Несколько ниже говорится о том, что для всех хилиастических движений характерно болезненно-острое (всегда хотел знать, чем болезненно-острое отличается от острого) переживание царящих в мире зла и страдания. Понятно, почему надо говорить «болезненное». Потому что просто сказать, что характерно острое или чрезвычайно острое переживание
Дальше Пиама Павловна говорит о «всепоглощающей страсти разрушения, которая отличает революционеров всех мастей — приверженцев как утопий социоцентрических и атеистических, так и утопий метафизически-религиозных».
Страсти разрушения чего? Часто приходится слышать обывательское: «Как же! Разрушим до основанья, а затем…» На это ерничанье можно лишь возразить, что в тексте Интернационала сказано о разрушении мира насилья. И тот, кому это не нравится, должен твердо сказать, что ему НРАВИТСЯ мир насилья. Нравится также, чтобы паразиты всегда владели землей. Не «никогда», а всегда. Что надо делать с миром насилья, если он совсем распоясался? Пасовать перед ним?
И о чем вообще речь? О том, что у хилиазма — еврейско-мессианские корни, хилиазм этот является источником революционных гадостей… Ну, и… И обнаружен, наконец, общий корень всех скверн. Пресловутое «Что со слонами сделали?» — отдыхает.
Я не знаю, как выступала Пиама Павловна на партсобраниях, но заявить в научном докладе (конференция ведь научная), что, «к сожалению, от абсолютизации царящего в мире зла и от хилиастических настроений не вполне свободны и многие русские философы и писатели, такие, например, как Достоевский и Соловьев». — это знакомый стиль. «К сожалению, антимарксистские настроения затронули и таких западных философов, как…» (разве не похоже?).
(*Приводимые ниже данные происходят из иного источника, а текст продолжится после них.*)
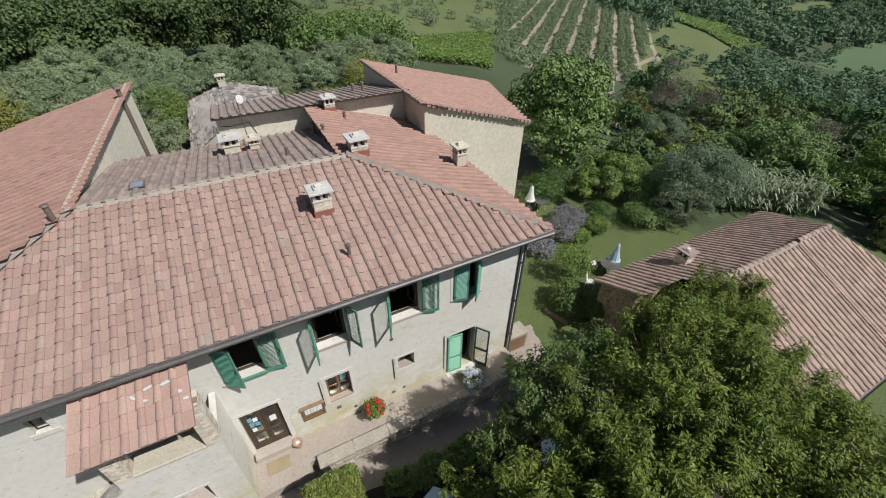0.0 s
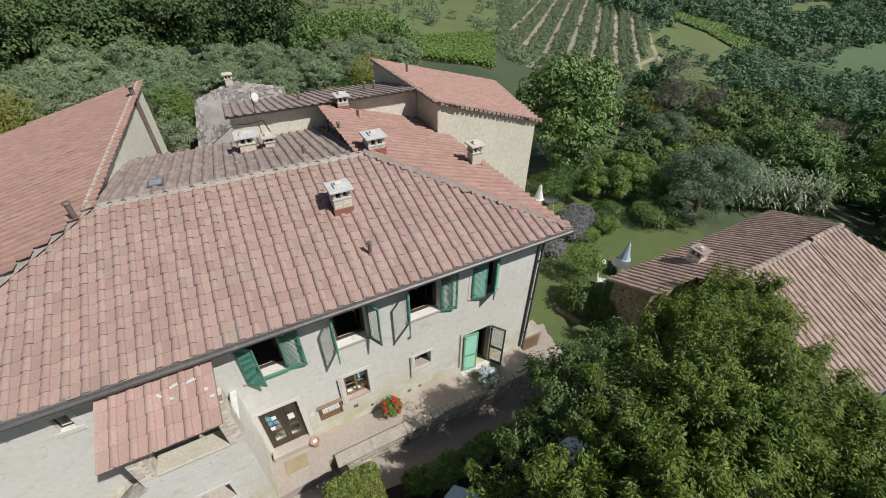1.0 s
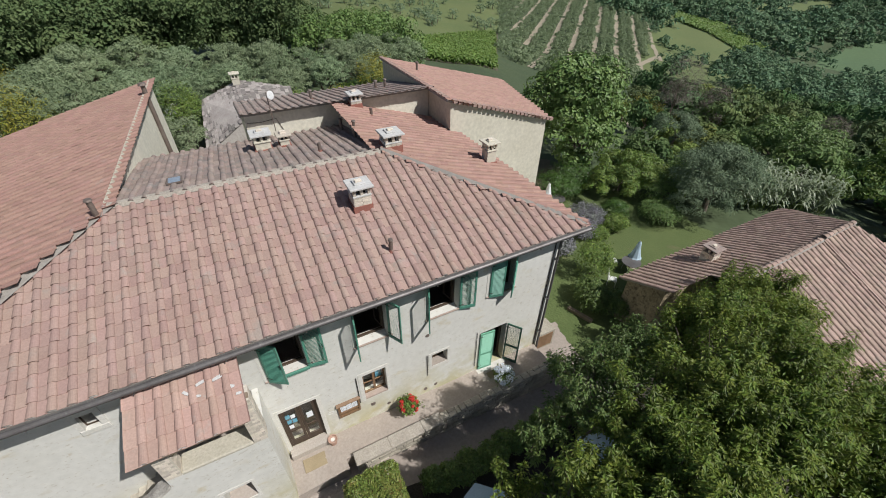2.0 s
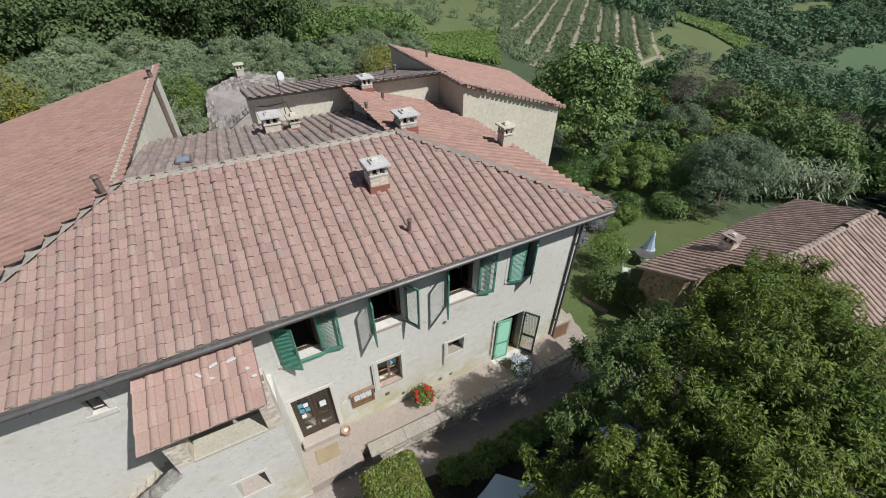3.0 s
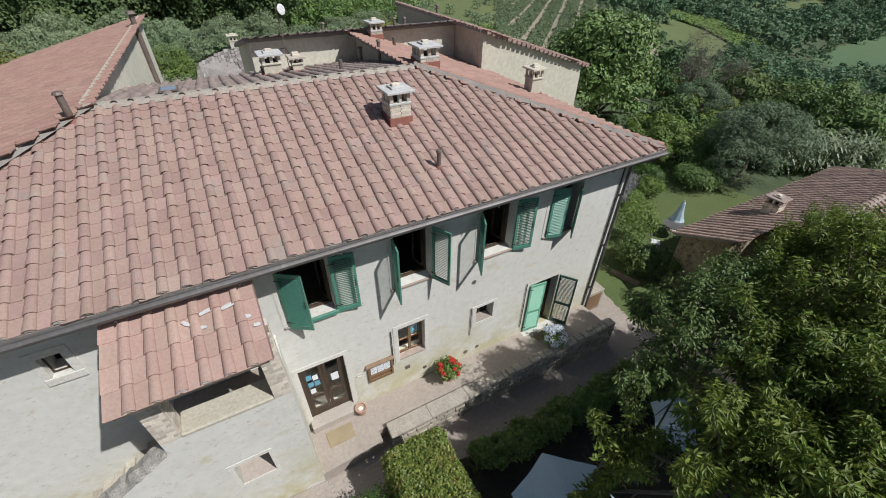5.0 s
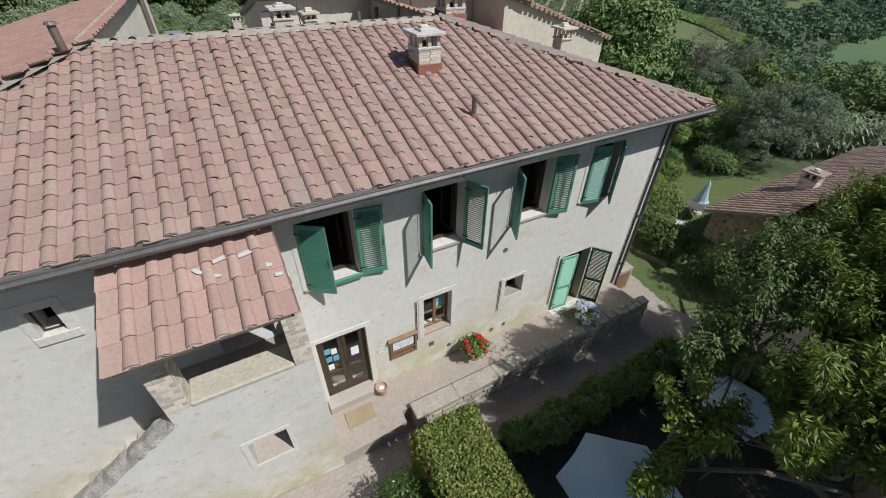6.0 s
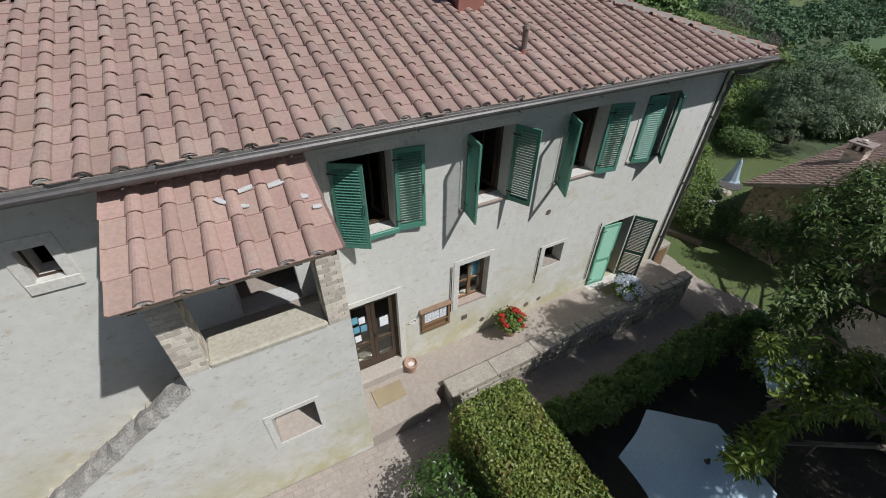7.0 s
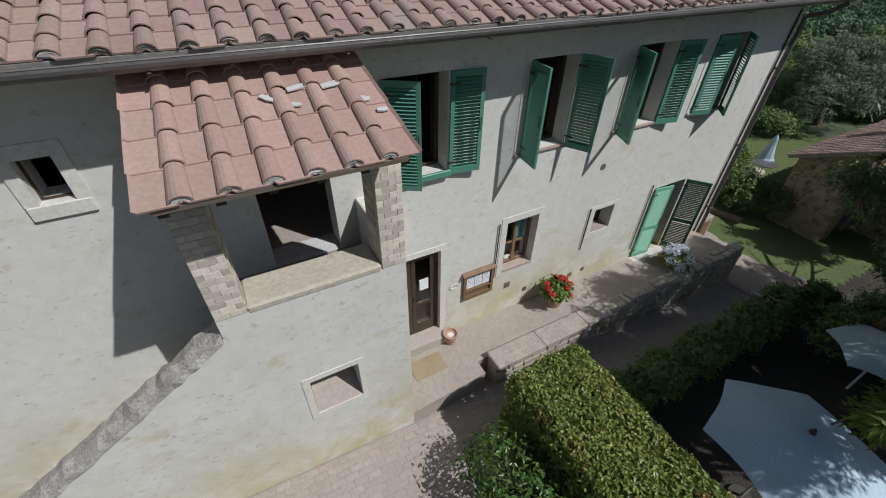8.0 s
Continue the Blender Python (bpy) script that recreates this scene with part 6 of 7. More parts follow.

Я внимательно вчитываюсь и пытаюсь понять, куда же это все должно быть заточено. То, что это должно быть заточено на что-то актуальное, понятно по стилю. Но куда же это «заточено»? Развернутая цитата из Гершома Шолема, которая призвана противопоставить иудаизм, алчущий внешнего спасения, христианству, алчущему внутреннего спасения… Шолем — блестящий и глубокий исследователь. Но очень далекий от, так скажем, однонаправленности. Пролистнете еще две страницы — будет написано нечто сложно сочетаемое с только что сделанным утверждением.
Да и сама цитата, в которой, как говорит Пиама Павловна, Шолем нечто выразил с предельной ясностью, далеко не настолько ясна. Она достаточно длинна, но, видимо, придется привести ее целиком — в точности так, как цитирует Пиама Павловна.
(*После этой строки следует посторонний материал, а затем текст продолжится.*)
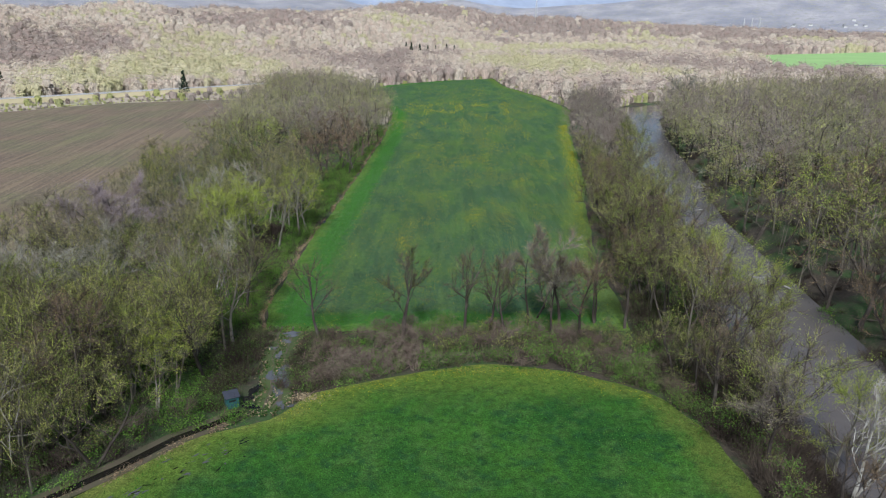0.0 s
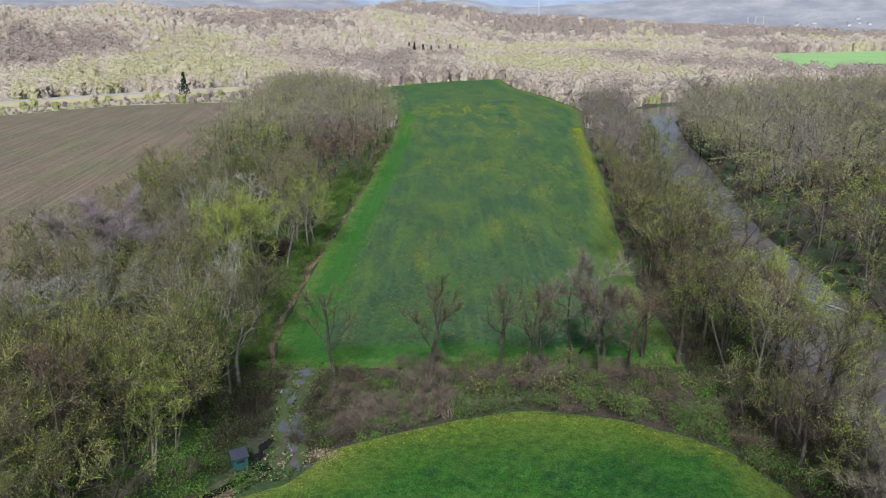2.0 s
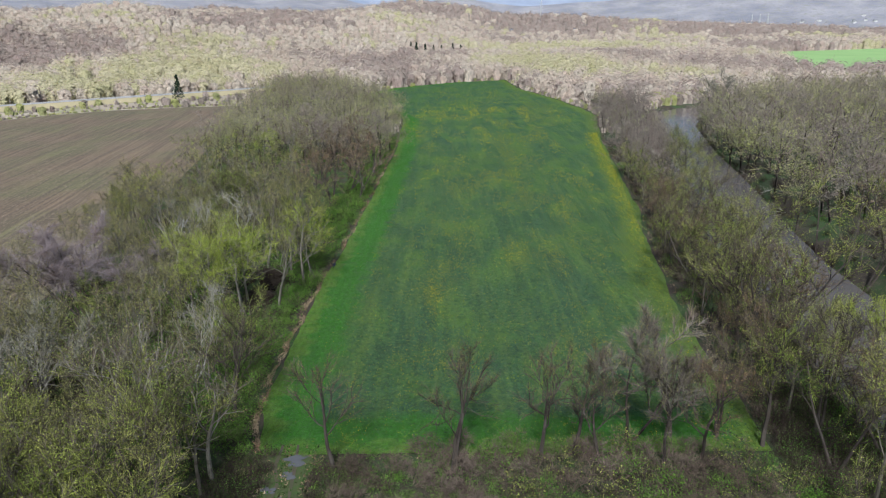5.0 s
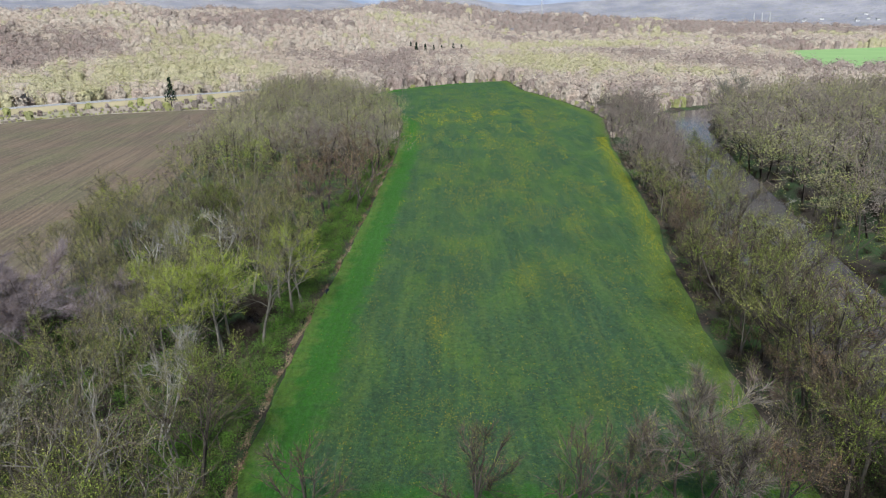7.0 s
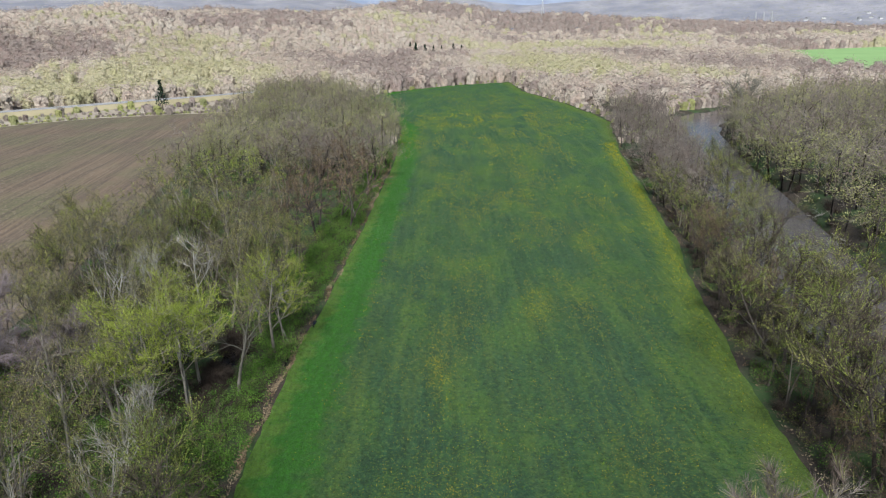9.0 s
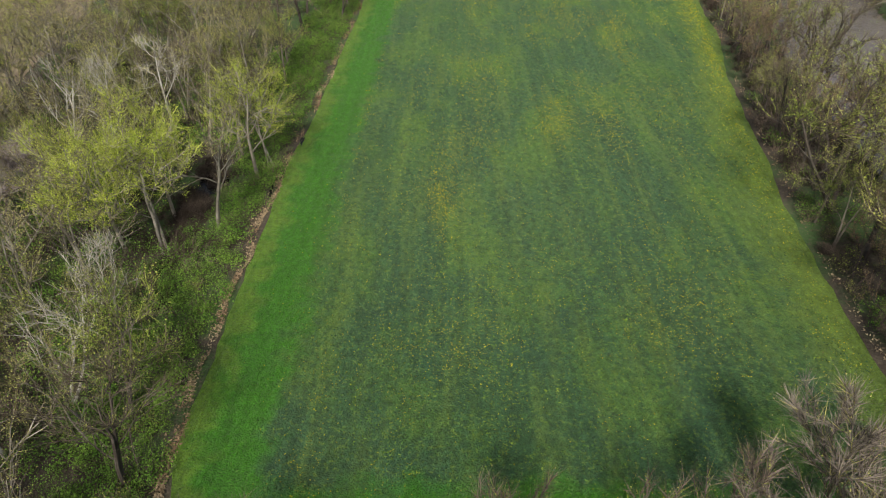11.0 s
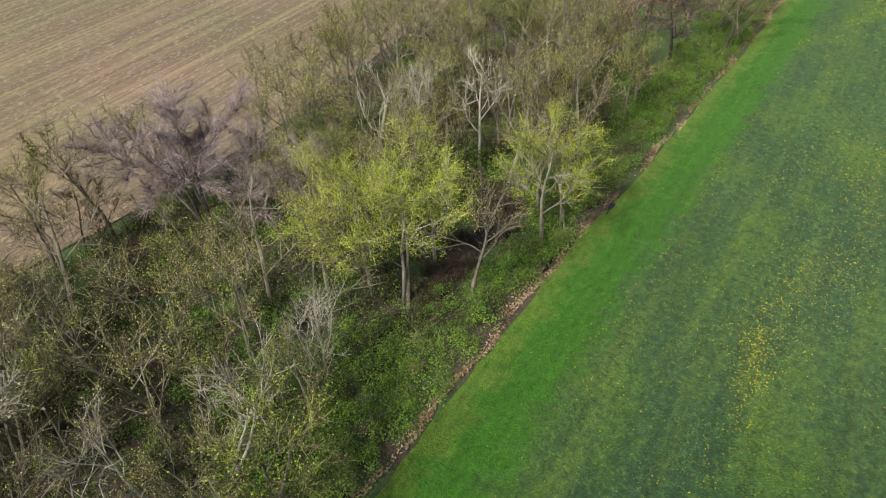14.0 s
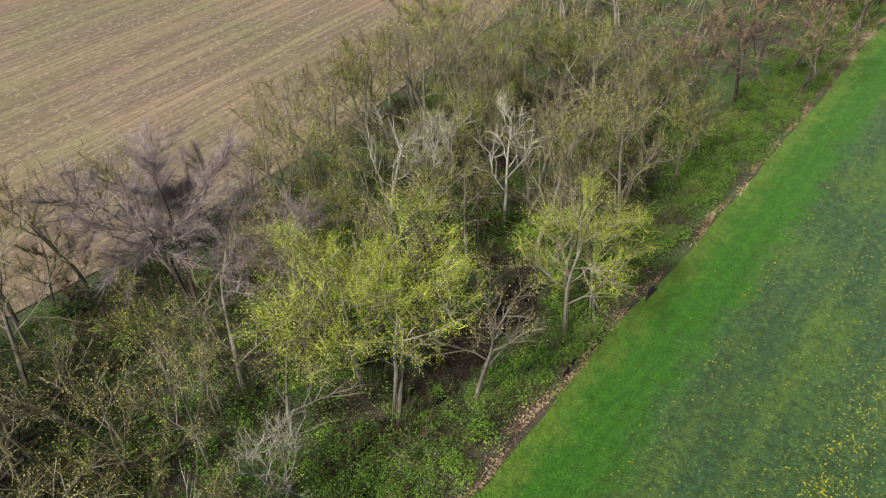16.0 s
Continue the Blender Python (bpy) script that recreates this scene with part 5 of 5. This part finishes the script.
TRACK_L = [(-22.2, 73.0), (-22.7, 75), (-22.6, 78), (-23.9, 81), (-23.7, 84), (-25.2, 87), (-25.0, 91), (-26.4, 94), (-26.2, 98.5)]
TRACK_R = [(-19.9, 73.0), (-18.6, 75), (-18.9, 78), (-19.2, 81), (-20.2, 84), (-20.1, 87), (-21.0, 91), (-20.6, 94), (-21.6, 98.5)]
ribbon("track", TRACK_L, TRACK_R, lambda x, y: land(x, y) + 0.17, TRACK_MUD, "grassy farm track with wet wheel ruts", "track")
for side in (0.30, 0.66):
    a = [(l[0] + (r[0] - l[0]) * side, l[1]) for l, r in zip(TRACK_L, TRACK_R)]
    ribbon("track_rut", [(x - 0.16 - 0.12 * math.sin(y * 1.7), y) for x, y in a], [(x + 0.16 + 0.14 * math.sin(y * 2.3), y) for x, y in a], lambda x, y: land(x, y) + 0.20, MUD, "muddy wheel rut of the farm track", "track")
for k, (x, y, rx, ry) in enumerate([(-22.7, 95.2, 1.5, 0.9), (-24.3, 89.8, 0.7, 0.7), (-22.8, 87.2, 0.6, 1.1), (-21.9, 80.9, 0.95, 2.1), (-20.4, 80.4, 0.85, 1.9), (-21.2, 83.4, 0.8, 0.9), (-20.7, 77.0, 0.7, 1.2), (-19.6, 74.0, 0.55, 0.9), (-18.3, 73.7, 0.35, 0.4), (-22.9, 92.4, 0.8, 0.7)]):
    blob("water_puddle", x, y, rx, ry, 12, PUDDLE, 0.21, "puddle on the farm track, sky reflection in its colour", "puddle", 80 + k)
for k in range(60):
    f, side = rng.uniform(0, 1), rng.normal(0, 1.1)
    x, y = -21.8 - 11.5 * f + side * 0.7, 66.8 - 13.5 * f - side * 0.7
    blob("water_puddle", x, y, rng.uniform(0.18, 0.6), rng.uniform(0.05, 0.15), float(rng.normal(48, 14)), PUDDLE if k % 3 else DARK_WATER, 0.21, "thin wet hollow in the meadow", "puddle", 100 + k)
for k, (x, y, rx, ry) in enumerate([(-23.7, 77.4, 0.6, 1.5), (-23.3, 73.6, 1.2, 0.8), (-23.9, 75.4, 0.5, 1.0)]):
    blob("water_puddle", x, y, rx, ry, 0, DARK_WATER, 0.23, "dark standing water at the ditch's head", "puddle", 150 + k)

DITCH = [(-23.6, 72.2), (-25.4, 70.2), (-29.3, 66.6), (-33, 61.4), (-38, 56.2), (-46, 48), (-60, 33)]
ribbon("ditch_bank", [(x - 1.6, y + 0.9) for x, y in DITCH], [(x + 0.9, y - 0.5) for x, y in DITCH], lambda x, y: land(x, y) + 0.19, MUD, "muddy bank of the ditch with dead reeds", "ditch")
ribbon("water_ditch", [(x - 0.75, y + 0.5) for x, y in DITCH], [(x + 0.1, y - 0.1) for x, y in DITCH], lambda x, y: land(x, y) + 0.215, DARK_WATER, "narrow ditch of dark water", "ditch")


# ---- straw verges, flowers, crop and grass tufts ----
def tufts(name, p, size, mats, pick, label, category, lift=0.17, flat=0.4):
    g = Geo()
    p = np.column_stack([p, land(p[:, 0], p[:, 1]) + lift])
    s = np.broadcast_to(size, (len(p),))[:, None] * rng.uniform(0.5, 1.4, (len(p), 1))
    a = unit(rng.normal(size=(len(p), 3)) * np.array((1, 1, flat)) + np.array((0, 0, flat)))
    b = unit(np.cross(a, rng.normal(size=(len(p), 3))))
    v = np.stack([p - b * s * 0.32, p + b * s * 0.32, p + a * s], 1)
    g.add(v, np.arange(3 * len(p)).reshape(-1, 3), pick)
    return tagged(new(name, g.mesh(name, mats)), label, category, kind="stuff")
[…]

«То, что христианство полагает… основанием своего вероисповедания и главным моментом Евангелия, решительно опровергается и отвергается иудаизмом. Последний всегда и везде рассматривал искупление как общественное событие, которое должно произойти на исторической сцене и в лоне еврейской общины, — другими словами, как событие, должное совершиться видимым образом и немыслимое без этого внешнего проявления. Христианство, например, рассматривает искупление как событие, совершающееся в мире в сфере духовной; как событие, происходящее в душе, во внутреннем мире отдельного человека и призывающее к внутреннему преображению, не влекущему за собой с необходимостью изменения хода истории. Град Божий св. Августина, представляющий собой в рамках христианской догматики куда более смелую попытку сохранить и в то же время переосмыслить иудейские категории искупления в пользу Церкви, — этот Град определяется как сообщество людей, таинственным образом спасенных внутри неискупленного мира. То, что иудаизм поставил твердо в конец истории как момента кульминации всех внешних событий, в христианстве стало центром истории, обретающей таким образом особый смысл «истории спасения». Церковь убеждена, что этим она преодолела временное представление о спасении, связанное с физическим миром, и заменила его новым, более возвышенным… То, что христианину представляется как более глубокое понимание события, в глазах еврея представляется его выхолащиванием и уверткой. Это обращение к чистому, ирреальному внутреннему миру кажется ему попыткой избежать мессианского испытания в его конкретности».